*What you need to do*. Reproduce, word for word, only the lines from the one containing "import math" through the one containing "ob[key] = value", both included.

*Collected data*.
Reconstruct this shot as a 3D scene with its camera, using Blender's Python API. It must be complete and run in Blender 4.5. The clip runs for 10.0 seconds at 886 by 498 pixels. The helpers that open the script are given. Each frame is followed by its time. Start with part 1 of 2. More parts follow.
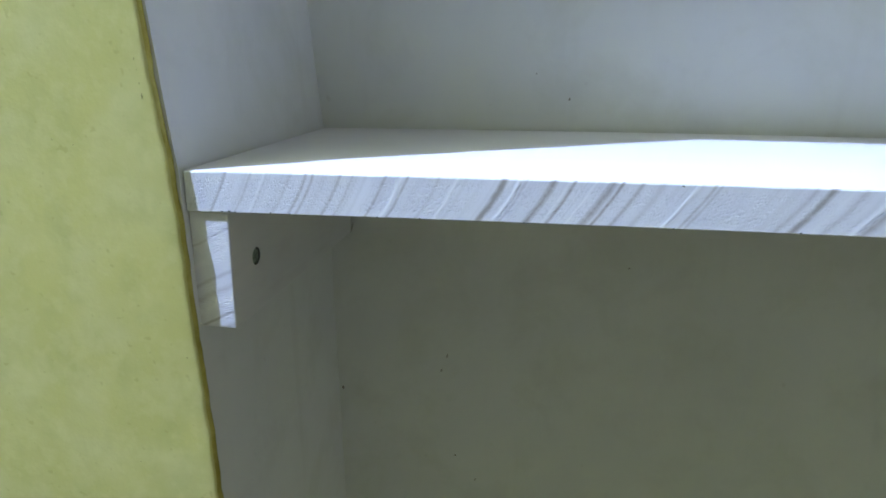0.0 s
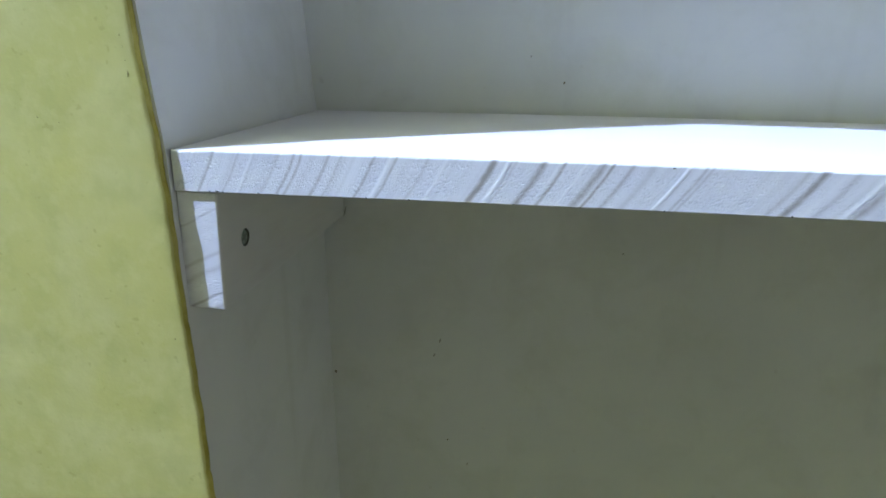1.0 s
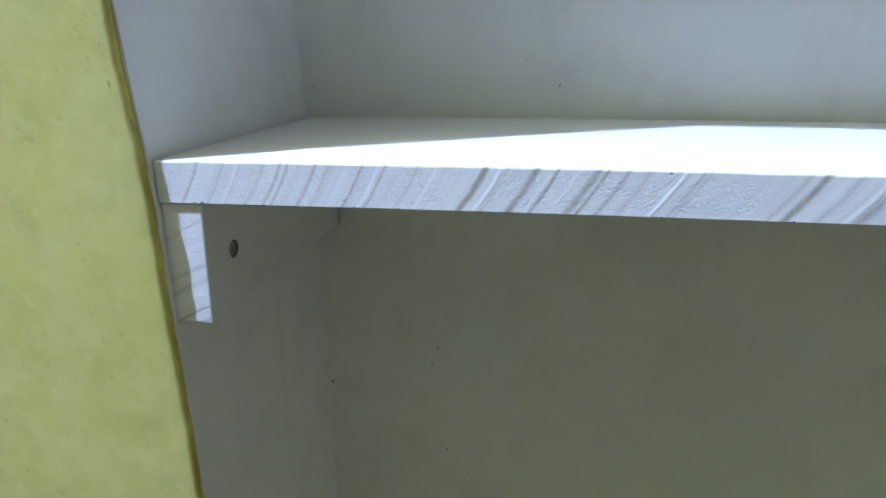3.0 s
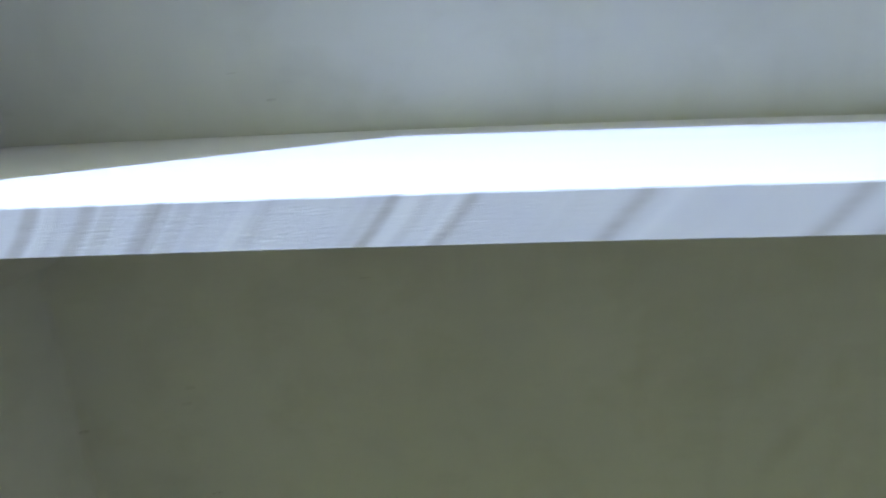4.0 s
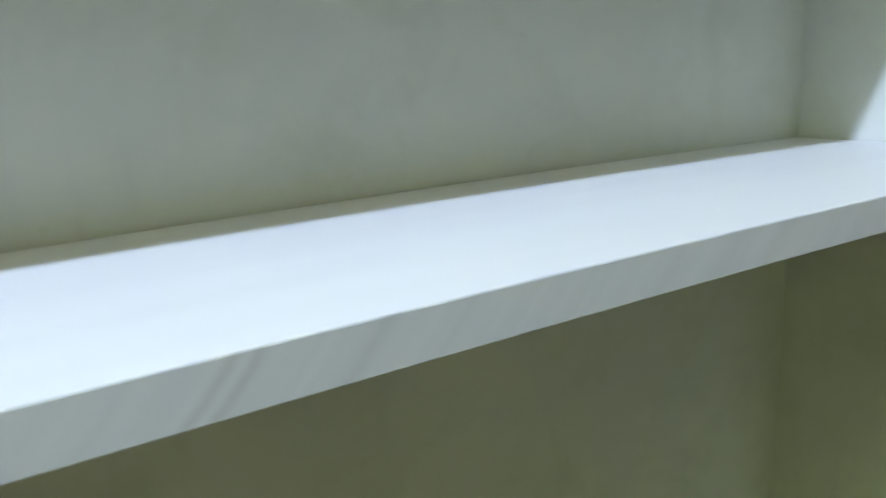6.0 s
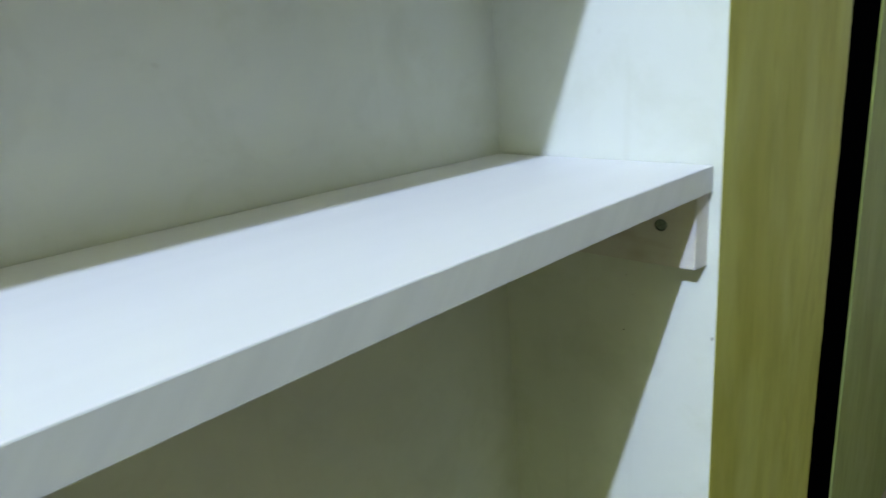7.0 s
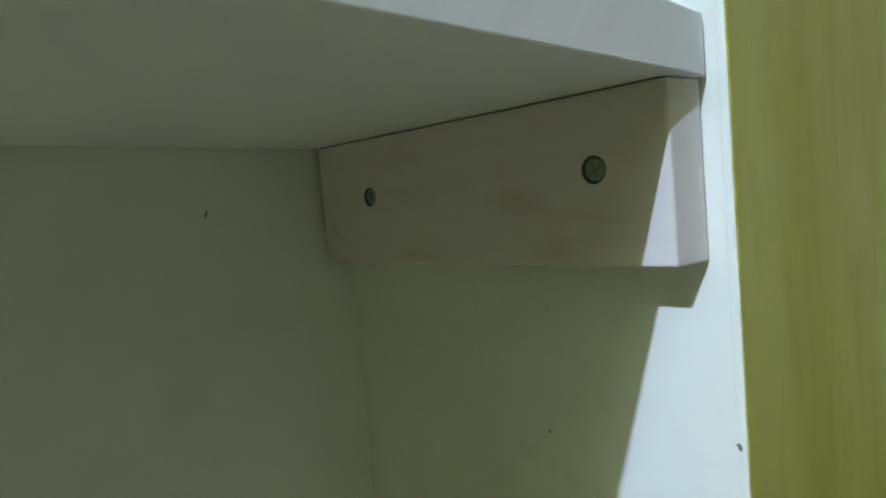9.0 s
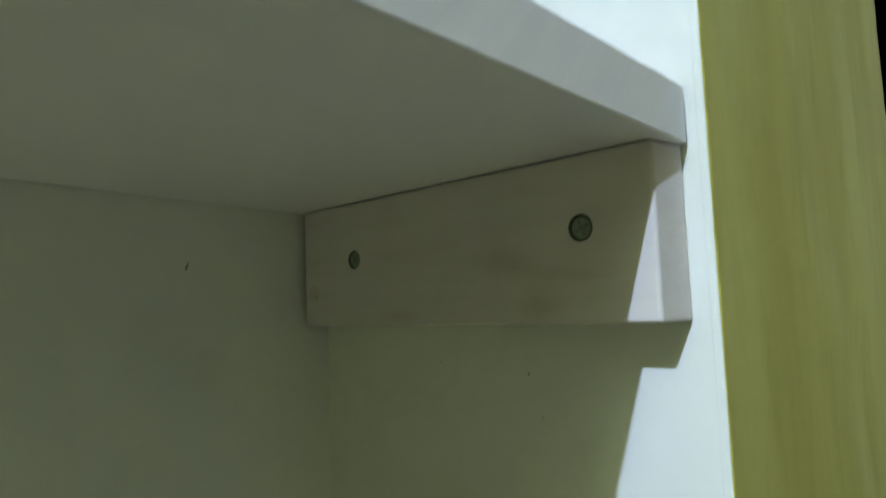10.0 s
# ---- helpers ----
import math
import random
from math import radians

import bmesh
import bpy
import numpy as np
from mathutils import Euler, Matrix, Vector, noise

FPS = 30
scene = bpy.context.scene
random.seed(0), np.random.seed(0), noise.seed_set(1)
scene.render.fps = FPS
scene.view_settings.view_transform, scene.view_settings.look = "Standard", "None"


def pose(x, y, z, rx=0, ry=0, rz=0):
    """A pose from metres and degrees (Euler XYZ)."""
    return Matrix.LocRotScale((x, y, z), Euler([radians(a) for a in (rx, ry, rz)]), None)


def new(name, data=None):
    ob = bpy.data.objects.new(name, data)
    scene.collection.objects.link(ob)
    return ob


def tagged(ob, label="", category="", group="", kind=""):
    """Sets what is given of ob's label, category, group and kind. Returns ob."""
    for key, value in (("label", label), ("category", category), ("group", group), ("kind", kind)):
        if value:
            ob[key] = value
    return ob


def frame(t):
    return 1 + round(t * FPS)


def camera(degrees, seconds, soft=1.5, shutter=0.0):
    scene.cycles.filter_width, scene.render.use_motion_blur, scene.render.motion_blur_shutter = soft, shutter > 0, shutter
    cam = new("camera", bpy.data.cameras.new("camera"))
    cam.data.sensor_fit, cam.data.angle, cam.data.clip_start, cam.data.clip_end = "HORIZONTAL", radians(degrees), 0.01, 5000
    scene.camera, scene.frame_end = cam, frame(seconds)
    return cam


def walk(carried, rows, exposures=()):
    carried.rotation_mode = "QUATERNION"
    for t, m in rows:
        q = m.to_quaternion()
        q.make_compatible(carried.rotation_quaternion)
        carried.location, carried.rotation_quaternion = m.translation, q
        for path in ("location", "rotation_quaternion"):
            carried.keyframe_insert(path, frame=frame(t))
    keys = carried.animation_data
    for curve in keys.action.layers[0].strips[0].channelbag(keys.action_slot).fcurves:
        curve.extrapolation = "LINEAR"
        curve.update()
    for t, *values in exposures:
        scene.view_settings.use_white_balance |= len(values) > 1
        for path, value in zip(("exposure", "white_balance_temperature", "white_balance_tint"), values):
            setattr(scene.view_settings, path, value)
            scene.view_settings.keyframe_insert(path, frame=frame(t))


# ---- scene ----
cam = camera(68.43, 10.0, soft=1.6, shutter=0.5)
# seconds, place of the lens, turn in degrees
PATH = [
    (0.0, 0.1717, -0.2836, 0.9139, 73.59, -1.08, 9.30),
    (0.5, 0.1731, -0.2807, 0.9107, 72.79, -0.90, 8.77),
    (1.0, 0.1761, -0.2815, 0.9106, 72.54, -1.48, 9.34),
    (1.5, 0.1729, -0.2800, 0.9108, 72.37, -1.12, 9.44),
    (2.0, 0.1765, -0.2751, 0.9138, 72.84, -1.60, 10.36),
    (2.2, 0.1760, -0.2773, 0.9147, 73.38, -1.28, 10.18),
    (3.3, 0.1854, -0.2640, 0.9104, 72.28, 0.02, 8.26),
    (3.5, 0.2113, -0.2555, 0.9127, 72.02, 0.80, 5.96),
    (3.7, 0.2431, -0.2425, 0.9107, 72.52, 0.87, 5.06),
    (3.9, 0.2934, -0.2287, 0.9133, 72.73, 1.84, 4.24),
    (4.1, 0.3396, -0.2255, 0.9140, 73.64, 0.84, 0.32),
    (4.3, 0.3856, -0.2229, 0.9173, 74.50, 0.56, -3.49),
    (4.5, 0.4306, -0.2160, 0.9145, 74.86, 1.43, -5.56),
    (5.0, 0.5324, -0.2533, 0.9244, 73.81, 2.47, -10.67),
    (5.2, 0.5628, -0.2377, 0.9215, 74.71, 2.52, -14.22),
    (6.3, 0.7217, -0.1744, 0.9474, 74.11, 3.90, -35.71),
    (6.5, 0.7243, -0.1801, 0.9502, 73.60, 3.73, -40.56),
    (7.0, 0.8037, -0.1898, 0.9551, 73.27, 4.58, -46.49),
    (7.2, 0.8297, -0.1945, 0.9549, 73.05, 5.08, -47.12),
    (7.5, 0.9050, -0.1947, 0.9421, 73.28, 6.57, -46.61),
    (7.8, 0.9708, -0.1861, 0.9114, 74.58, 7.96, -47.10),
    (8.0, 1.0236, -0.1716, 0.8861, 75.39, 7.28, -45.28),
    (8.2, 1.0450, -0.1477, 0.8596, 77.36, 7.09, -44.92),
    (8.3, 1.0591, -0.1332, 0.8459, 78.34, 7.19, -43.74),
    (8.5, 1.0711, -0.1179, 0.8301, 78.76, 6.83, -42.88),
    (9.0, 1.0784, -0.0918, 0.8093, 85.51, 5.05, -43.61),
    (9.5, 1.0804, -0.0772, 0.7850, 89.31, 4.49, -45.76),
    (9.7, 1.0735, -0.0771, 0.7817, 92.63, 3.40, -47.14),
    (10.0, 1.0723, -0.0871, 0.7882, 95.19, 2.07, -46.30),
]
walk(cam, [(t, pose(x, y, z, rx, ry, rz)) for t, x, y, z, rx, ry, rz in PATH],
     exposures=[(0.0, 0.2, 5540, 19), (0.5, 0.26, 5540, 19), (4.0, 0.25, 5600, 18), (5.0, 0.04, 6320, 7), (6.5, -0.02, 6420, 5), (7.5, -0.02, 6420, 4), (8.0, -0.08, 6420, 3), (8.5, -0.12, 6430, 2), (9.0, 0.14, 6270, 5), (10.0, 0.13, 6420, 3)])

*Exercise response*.
import math
import random
from math import radians

import bmesh
import bpy
import numpy as np
from mathutils import Euler, Matrix, Vector, noise

FPS = 30
scene = bpy.context.scene
random.seed(0), np.random.seed(0), noise.seed_set(1)
scene.render.fps = FPS
scene.view_settings.view_transform, scene.view_settings.look = "Standard", "None"


def pose(x, y, z, rx=0, ry=0, rz=0):
    """A pose from metres and degrees (Euler XYZ)."""
    return Matrix.LocRotScale((x, y, z), Euler([radians(a) for a in (rx, ry, rz)]), None)


def new(name, data=None):
    ob = bpy.data.objects.new(name, data)
    scene.collection.objects.link(ob)
    return ob


def tagged(ob, label="", category="", group="", kind=""):
    """Sets what is given of ob's label, category, group and kind. Returns ob."""
    for key, value in (("label", label), ("category", category), ("group", group), ("kind", kind)):
        if value:
            ob[key] = value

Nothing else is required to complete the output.